Shares of oil and gas companies gained up to 2% in opening trade on Wednesday as investors cheered the government’s decision to scrap windfall tax on petroleum crude. The Centre on Tuesday cut the windfall tax on domestically produced crude oil to ‘nil’ per tonne with effect from September 18. The move will provide big relief to the oil marketing companies such as state-run Oil and Natural Gas (ONGC) and Oil India, as well as private players like Reliance Industries and Adani Total Gas.

The decision has been taken in the backdrop of sharp decline in international crude prices recently. The Brent crude prices have fallen over 25% from their 52-week highs of $98 per barrel to $72.7 a barrel today amid ongoing global economic concerns and subdued demand outlook.   

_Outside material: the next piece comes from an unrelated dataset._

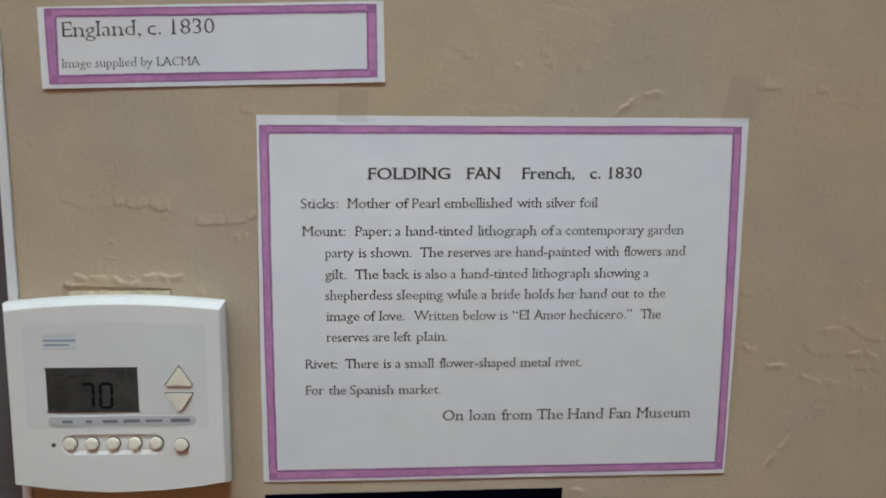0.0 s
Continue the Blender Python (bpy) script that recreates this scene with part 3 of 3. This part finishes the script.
def stick_mesh(c):
    """One stick: it fills its share near the head and leaves wide gaps under the leaf."""
    bm = bmesh.new()
    last = None
    for i in range(7):
        s = i / 6
        r, half = 10 + (R_IN + 0.6 - 10) * s, STEP * (0.5 - 0.27 * min(1, max(0, s - 0.2) * 1.5))
        pair = [bm.verts.new(fan_point(c - half, r, 0.05)), bm.verts.new(fan_point(c + half, r, 0.05))]
        if last:
            bm.faces.new((last[0], pair[0], pair[1], last[1]))
        last = pair
    bmesh.ops.recalc_face_normals(bm, faces=bm.faces[:])
    if bm.faces[0].normal.y > 0:
        bmesh.ops.reverse_faces(bm, faces=bm.faces[:])
    return bm


rng = random.Random(4)
# creases of the leaf, degrees round the rivet and radius: ridge, then the valley behind it
CREASES = (
    (150.9, 80.1, 147.1, 78.9), (142.8, 80.1, 139.2, 79.2), (133.8, 79.6, 128.1, 78.5), (124.0, 78.8, 118.9, 77.9), (114.9, 78.4, 110.4, 77.5),
    (106.2, 78.4, 101.4, 77.1), (97.8, 77.8, 93.0, 77.0), (89.6, 77.9, 85.5, 77.1), (81.5, 78.1, 76.0, 77.2), (71.7, 78.8, 67.7, 77.7),
    (63.3, 78.9, 59.2, 78.0), (55.2, 79.3, 50.7, 78.6), (46.8, 79.9, 42.7, 79.2), (39.3, 80.1, 34.7, 79.1), (31.6, 80.3, 27.5, 79.2), (22.8, 79.7, 0, 0),
)
for n, ((a, far, mid, dip), (b, far_b, _, _)) in enumerate(zip(CREASES, CREASES[1:])):
    # pleats lie flat; their light and shade sides are coloured, fainter mid-leaf
    faint_shade = 4 <= n <= 7
    first, second = (M_FAN_WHITE, M_FAN_PALE if faint_shade else M_FAN_SHADE) if n < 7 else (M_FAN_PALE if faint_shade else M_FAN_SHADE, M_FAN_WHITE)
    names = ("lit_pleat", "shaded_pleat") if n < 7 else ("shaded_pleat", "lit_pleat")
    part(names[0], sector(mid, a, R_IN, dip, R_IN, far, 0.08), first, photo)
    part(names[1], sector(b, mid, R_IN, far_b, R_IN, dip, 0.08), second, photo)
# guards and edge strips of the leaf
part("guard", sector(154.4, 158.4, 26, 79.4, 29, 80.1, 0.09), M_FAN_WHITE, photo, "pale left guard of the fan")
part("leaf_edge", sector(150.8, 154.5, R_IN, 79.9, R_IN, 79.2, 0.085), M_FAN_BROWN, photo, "brown first fold of the fan leaf")
part("guard", sector(18.5, 22.9, 26, 79.9, 29, 79.6, 0.12), M_FAN_SHADE, photo, "brown-edged right guard of the fan")
part("stick_guard", sector(152.6, 159.2, 2, 30, 2, 33, 0.13), M_PEARL, photo)
part("stick_guard", sector(17.2, 22.0, 2, 31, 2, 30, 0.13), M_PEARL, photo)
for n in range(STICKS + 1):
    c = A1 - n * STEP
    part("stick", stick_mesh(c), M_PEARL, photo)


def fan_disc(r, a0, a1, out, n=24, wob=0.0):
    bm = bmesh.new()
    hub = bm.verts.new(on_photo(FX, FZ, out))
    rim = [bm.verts.new(fan_point(a0 + (a1 - a0) * i / n, r + rng.uniform(-wob, wob), out)) for i in range(n + 1)]
    for p, q in zip(rim, rim[1:]):
        bm.faces.new((hub, p, q))
    bmesh.ops.recalc_face_normals(bm, faces=bm.faces[:])
    if bm.faces[0].normal.y > 0:
        bmesh.ops.reverse_faces(bm, faces=bm.faces[:])
    return bm


part("stick_head", fan_disc(12.6, 17.5, 158.5, 0.1, wob=0.9), M_PEARL, photo, "pearly fan sticks joined near the rivet")
part("rivet_knob", prism(circle(FX + 0.1, FZ - 0.3, 2.9), 1.05, 1.5, 0.15), M_PEARL, photo)
cord = bmesh.new()
last = None
for i in range(13):
    s = i / 12
    x, z = FX + 3 + 6.5 * math.sin(1.9 * s), FZ - 1.5 - 7.5 * s * s - 0.5 * s
    pair = [cord.verts.new(on_photo(x + k, z + 0.1, 0.1)) for k in (-0.22, 0.22)]
    if last:
        cord.faces.new((last[0], pair[0], pair[1], last[1]))
    last = pair
part("cord", cord, M_FAN_SHADE, photo, "thin grey cord loop")


def soft_corners(pts, r, n=4):
    out = []
    for i, p in enumerate(pts):
        a, b = Vector(pts[i - 1]) - Vector(p), Vector(pts[(i + 1) % len(pts)]) - Vector(p)
        s, e = Vector(p) + a.normalized() * r, Vector(p) + b.normalized() * r
        for k in range(n + 1):
            t = k / n
            q = s * (1 - t) ** 2 + Vector(p) * 2 * t * (1 - t) + e * t * t
            out.append((q.x, q.y))
    return out


def wash_material(name, colour, low, high, scale):
    """Thin paint through which the leaf shows in patches."""
    mat = bpy.data.materials.new(name)
    mat.use_nodes = True
    nt = mat.node_tree
    bsdf = nt.nodes["Principled BSDF"]
    bsdf.inputs["Base Color"].default_value = (*colour, 1)
    bsdf.inputs["Roughness"].default_value = 0.4
    bsdf.inputs["Specular IOR Level"].default_value = 0.2
    coord = nt.nodes.new("ShaderNodeTexCoord")
    tex = nt.nodes.new("ShaderNodeTexNoise")
    tex.inputs["Scale"].default_value, tex.inputs["Detail"].default_value = scale, 5
    nt.links.new(coord.outputs["Object"], tex.inputs["Vector"])
    ramp = nt.nodes.new("ShaderNodeMapRange")
    ramp.inputs["From Min"].default_value, ramp.inputs["From Max"].default_value = 0.35, 0.68
    ramp.inputs["To Min"].default_value, ramp.inputs["To Max"].default_value = low, high
    nt.links.new(tex.outputs["Fac"], ramp.inputs["Value"])
    clear, mix = nt.nodes.new("ShaderNodeBsdfTransparent"), nt.nodes.new("ShaderNodeMixShader")
    nt.links.new(ramp.outputs[0], mix.inputs["Fac"])
    nt.links.new(clear.outputs[0], mix.inputs[1])
    nt.links.new(bsdf.outputs[0], mix.inputs[2])
    nt.links.new(mix.outputs[0], nt.nodes["Material Output"].inputs["Surface"])
    return mat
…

The central government started imposing windfall taxes on the exports of domestically produced crude oil from July 1, 2022, to curb profits from high refining margins. The tax is revised every 15 days based on the average oil prices in two weeks and levied in the form of Special Additional Excise Duty (SAED).  

As per the official notification, the SAED on the export of diesel, petrol and jet fuel has been retained at ‘nil’, effective from September 18.

In the last review on August 30, the windfall tax on petroleum crude was reduced by nearly 12% to ₹1,850 per tonne from the previous ₹2,100 per tonne, effective from August 31. 

Reacting to the news, shares of ONGC, the country’s largest natural gas explorer, gained more than 1%, while Oil India shares rose up to 2% in the early trade. Among other state-owned players, Bharat Petroleum Corporation Ltd (BPCL), Indian Oil Corporation Limited, and Hindustan Petroleum Corporation Ltd (HPCL) were trading marginally higher.

On the other hand, the share price of Reliance Industries, the country’s most valued firm, and Adani Total Gas were marginally down.

Meanwhile, the NSE Nifty energy index were marginally up by 0.1%, while the equity benchmarks Sensex and Nifty were trading flat with negative bias.

In the recent time, the Brent crude prices have fallen significantly amid global economic concerns and subdued demand from the U.S. and China, the world’s largest crude importers. The worries about softening demand in China amid surge in electric vehicle sales have raised concerns about future demand outlook.  

Last week, the OPEC (Organisation of the Petroleum Exporting Countries) cut its demand forecast for global oil demand for the second time in two months. The organisation of oil producers pegged that world oil demand would rise by 2.03 million barrels per day (bpd) in 2024, down from 2.11 million bpd expected last month. Going ahead, it expects demand growth of 1.7 million bpd next year, about 40,000 bpd lower than originally estimated.

Domestic brokerage Prabhudas Lilladher in a latest report said that recent global developments leading to ample supplies amid weaker demand prospects have pushed Brent oil prices lower. The brokerage expects oil prices to rebound to $75-80 per barrel in the near term, citing delay in production by the OPEC+.

ICICI Securities in a report said that recent bearishness in global oil & gas prices creates a positive margin scenario for Indian oil & gas companies. “Overall, we would expect crude to average below FY24’s average of $83/bbl for FY25E; on balance, we reduce FY25/26/27E Brent estimates to $80/85/85 per bbl vs. $85/87/87 earlier.”